His claim that you were an outsider in his sisters’ lives was valid: his sisters have known their parents all their lives. You showed up into their lives as their brother’s wife decades later, when you were in your early 30s, an outsider in their lives.
“His mum said that… there’s hurt on both sides, they’ve nearly finished my marriage with their actions, and there’s hurt on BOTH sides!” – your husband’s mother was reasonable and generous, having expressed a willingness to take some responsibility for your hurt.
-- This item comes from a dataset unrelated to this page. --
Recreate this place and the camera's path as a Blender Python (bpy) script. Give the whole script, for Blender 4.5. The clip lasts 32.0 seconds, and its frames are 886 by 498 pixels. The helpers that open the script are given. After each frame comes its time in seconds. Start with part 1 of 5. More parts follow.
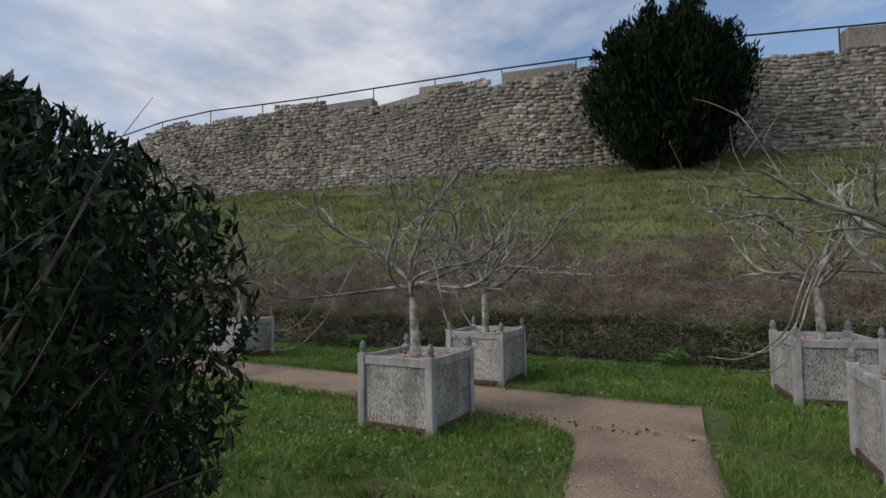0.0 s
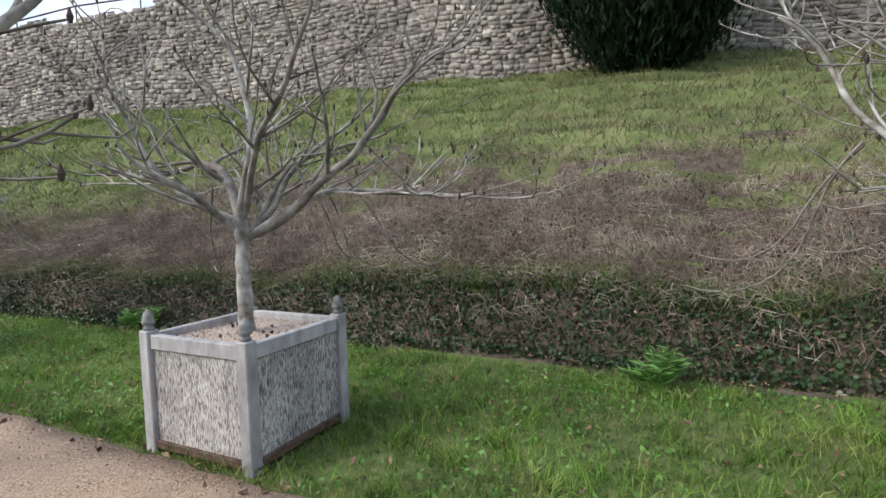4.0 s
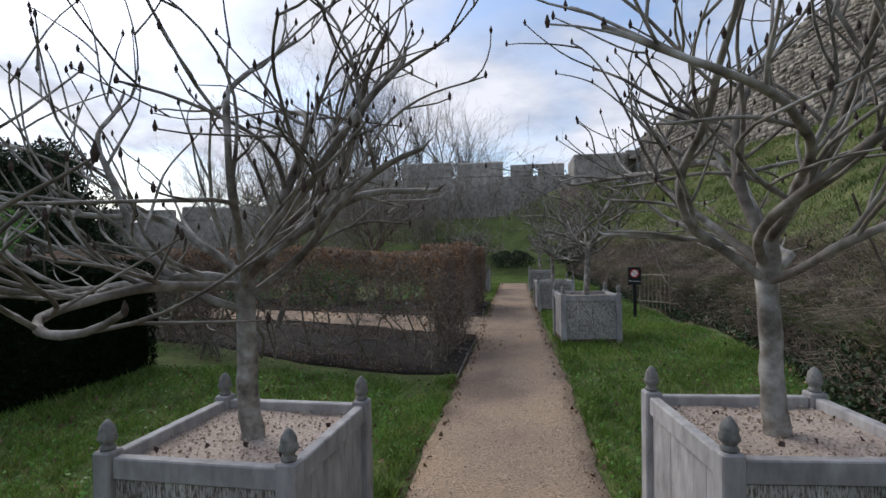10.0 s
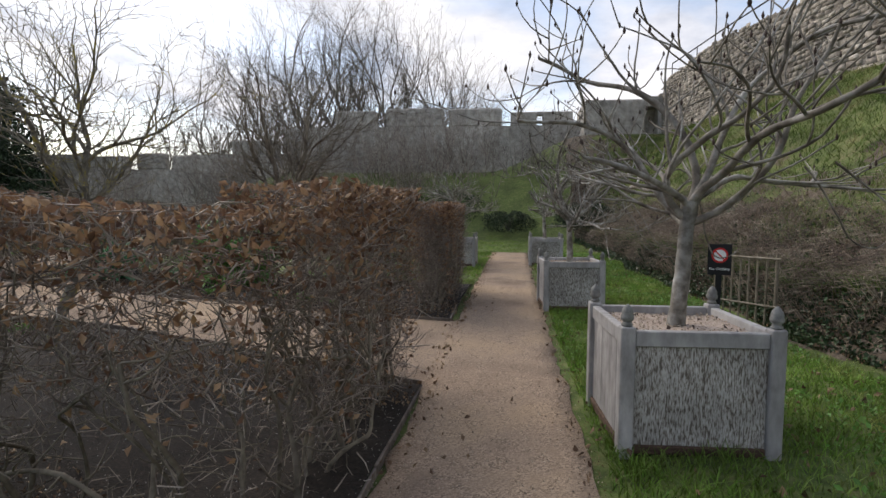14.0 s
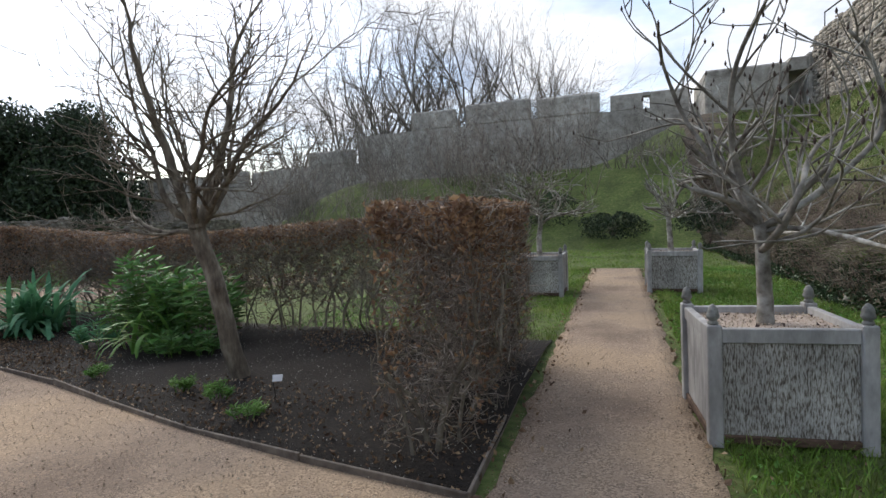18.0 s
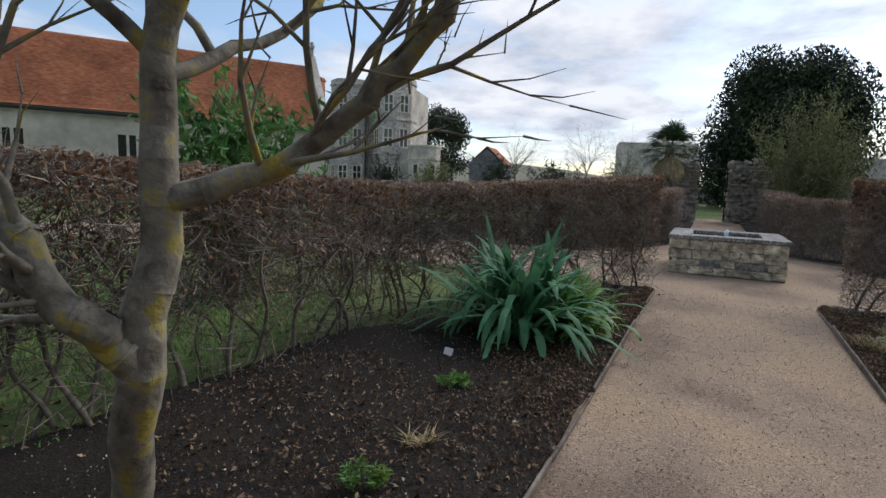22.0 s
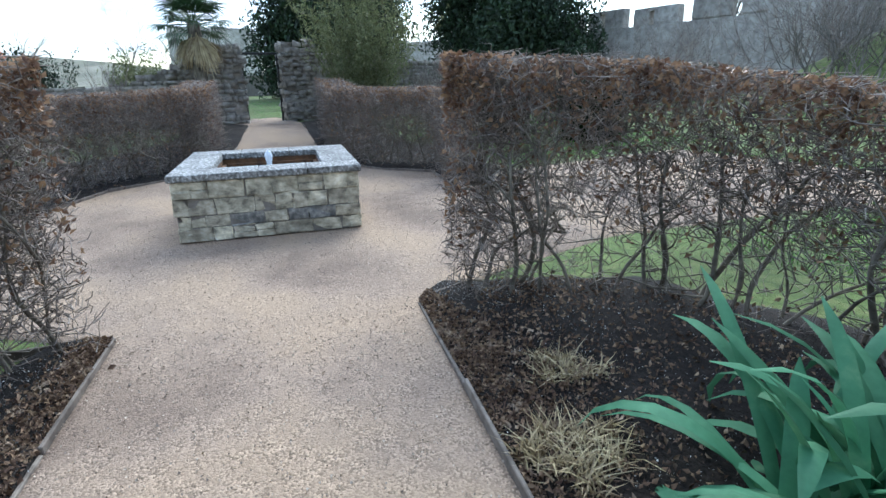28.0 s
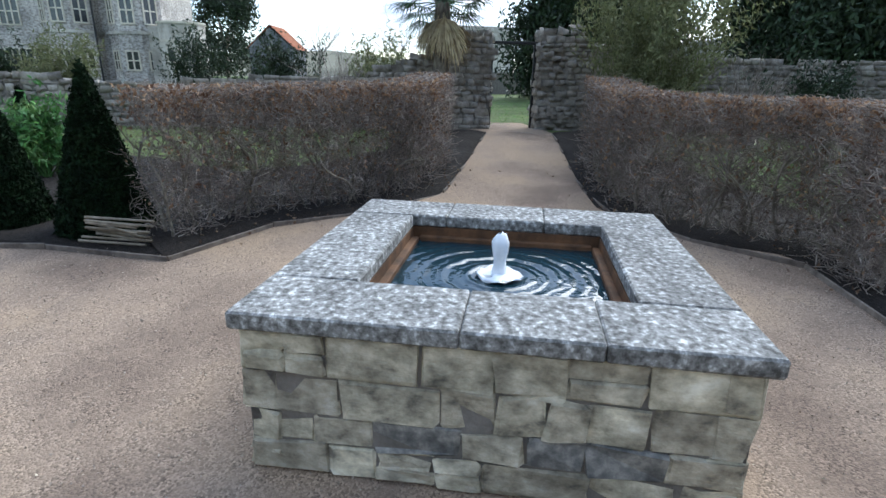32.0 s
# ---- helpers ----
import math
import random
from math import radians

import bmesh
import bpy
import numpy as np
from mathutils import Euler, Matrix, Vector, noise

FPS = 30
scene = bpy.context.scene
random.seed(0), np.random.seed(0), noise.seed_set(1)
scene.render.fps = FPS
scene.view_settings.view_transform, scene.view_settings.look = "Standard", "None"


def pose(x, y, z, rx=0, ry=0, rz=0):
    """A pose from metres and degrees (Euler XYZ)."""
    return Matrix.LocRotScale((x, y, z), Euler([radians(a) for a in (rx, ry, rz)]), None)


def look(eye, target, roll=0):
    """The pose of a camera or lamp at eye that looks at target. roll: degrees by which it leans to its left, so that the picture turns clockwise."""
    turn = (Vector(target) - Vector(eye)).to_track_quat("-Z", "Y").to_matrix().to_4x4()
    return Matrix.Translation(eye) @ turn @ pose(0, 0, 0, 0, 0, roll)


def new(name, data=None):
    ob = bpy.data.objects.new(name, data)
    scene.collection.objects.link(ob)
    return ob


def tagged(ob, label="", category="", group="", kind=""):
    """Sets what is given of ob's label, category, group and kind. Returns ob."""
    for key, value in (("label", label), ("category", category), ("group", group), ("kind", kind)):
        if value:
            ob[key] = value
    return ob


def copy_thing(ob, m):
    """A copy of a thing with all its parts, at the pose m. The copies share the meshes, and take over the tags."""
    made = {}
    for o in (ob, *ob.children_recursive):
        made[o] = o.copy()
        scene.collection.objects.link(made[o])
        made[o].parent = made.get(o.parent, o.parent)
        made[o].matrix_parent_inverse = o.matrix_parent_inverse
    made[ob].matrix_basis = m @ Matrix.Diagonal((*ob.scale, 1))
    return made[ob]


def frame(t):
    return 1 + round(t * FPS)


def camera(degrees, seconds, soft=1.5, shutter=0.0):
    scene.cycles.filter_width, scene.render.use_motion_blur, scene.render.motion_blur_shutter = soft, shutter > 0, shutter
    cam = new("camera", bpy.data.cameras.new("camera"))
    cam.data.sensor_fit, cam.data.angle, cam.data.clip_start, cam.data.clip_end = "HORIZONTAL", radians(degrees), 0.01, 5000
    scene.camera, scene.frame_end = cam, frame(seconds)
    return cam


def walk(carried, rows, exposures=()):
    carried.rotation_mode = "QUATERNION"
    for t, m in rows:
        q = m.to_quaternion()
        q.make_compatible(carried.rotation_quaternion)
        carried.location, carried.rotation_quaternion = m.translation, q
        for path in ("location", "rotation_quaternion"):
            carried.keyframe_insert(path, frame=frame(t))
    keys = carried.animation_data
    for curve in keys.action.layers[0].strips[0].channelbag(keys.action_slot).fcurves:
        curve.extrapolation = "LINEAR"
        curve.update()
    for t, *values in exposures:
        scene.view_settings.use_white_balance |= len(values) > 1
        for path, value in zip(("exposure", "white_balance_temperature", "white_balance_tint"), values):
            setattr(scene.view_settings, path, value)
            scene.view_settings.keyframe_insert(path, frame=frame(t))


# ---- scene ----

But you did not reciprocate her generosity: you were not willing to take any responsibility for her hurt.
In regard to your husband’s family’s request that you take responsibility for the hurt on their side, you wrote: “I’m never ever going to give in to his or their requests …ever!”
Regarding a conversation you had with your husband last September, you wrote: “he told me the family treats me the way they do because I won’t forgive them for the stuff they’ve done… They also said they’re hurt because I won’t ‘forgive’ them” –
“I won’t forgive them” means that they apologized for “stuff they’ve done”, but you did not accept their apologies. You kept your anger (“I’m never ever going to give in to his or their requests… ever!”).
You wrote (by “him” you are referring to your husband’s father): “I’ve always been able to speak up for myself and I’m the kind of person to be extremely honest if someone has upset me… no one ever stands up to him, apart from me… I dare to speak up” – it’s excellent, to be assertive and to speak up, except when you react to insults that did not take place, or when you overreact to normal human carelessness.
“I’m so sick of the same argument go round and round” – who is initiating the arguments, who is stirring them? “His mum said that I’ve fractured the family” – maybe you did, and maybe that’s the reason that they didn’t acknowledge your wedding anniversary and why they avoided visiting your home, etc.
You said that on your wedding day, your husband’s father told you that you are ugly. That would have been terribly rude, but did he use the word ugly, or did he say something that you misinterpreted to mean ugly.
“it’s very hard living an everyday life with someone knowing how they really feel about you, that you’re 2nd best or even further down on the pecking order… I really feel I’ve drawn the short straw… I can honestly say hand on heart that I always felt safe and fully loved and supported. I’m not making that up” –
– it reads like a core belief from childhood, that you’ve been carrying with you into your current 45th year of life, and that is, that you are 2nd, or 3rd best, down the pecking order. If you, at times, felt safe and fully loved and supported as a child, then it may be that the trade-in to that feeling was to accept being down the pecking order within your family of origin.
“I just find it hard pretending to be all fine and normal when actually I do feel disrespected and made to feel that I’m not justified thinking this way by my husband, he’s very quick to brush any feelings I have for anything aside“- not all our feelings are about what is true in the present time. Our feelings are often about what we experienced in childhood projected incorrectly into the present time. Someone in your childhood terribly disrespected you, brushing your feelings aside. Fast forward, you imagine that your husband and his family is terribly disrespecting you and brushing your feelings aside.
And then, a complication is added: because of you creating strife between yourself and your husband and between him and his family, they get angry at you and act rudely to you, which you figure is proof that they were rude all along.
“Am I being oversensitive”, “I was always told… that I’m being oversensitive… me being paranoid or over sensitive“- sometimes it is true that we are oversensitive, and that we are assuming the worst intentions on the part of others. You suspected it to be true on your part, and that’s why you asked the readers of this thread for unbiased opinions (“Which is why I’ve asked for non-biased options (opinions)“. This post is my best non-biased option, for you to consider. Or not.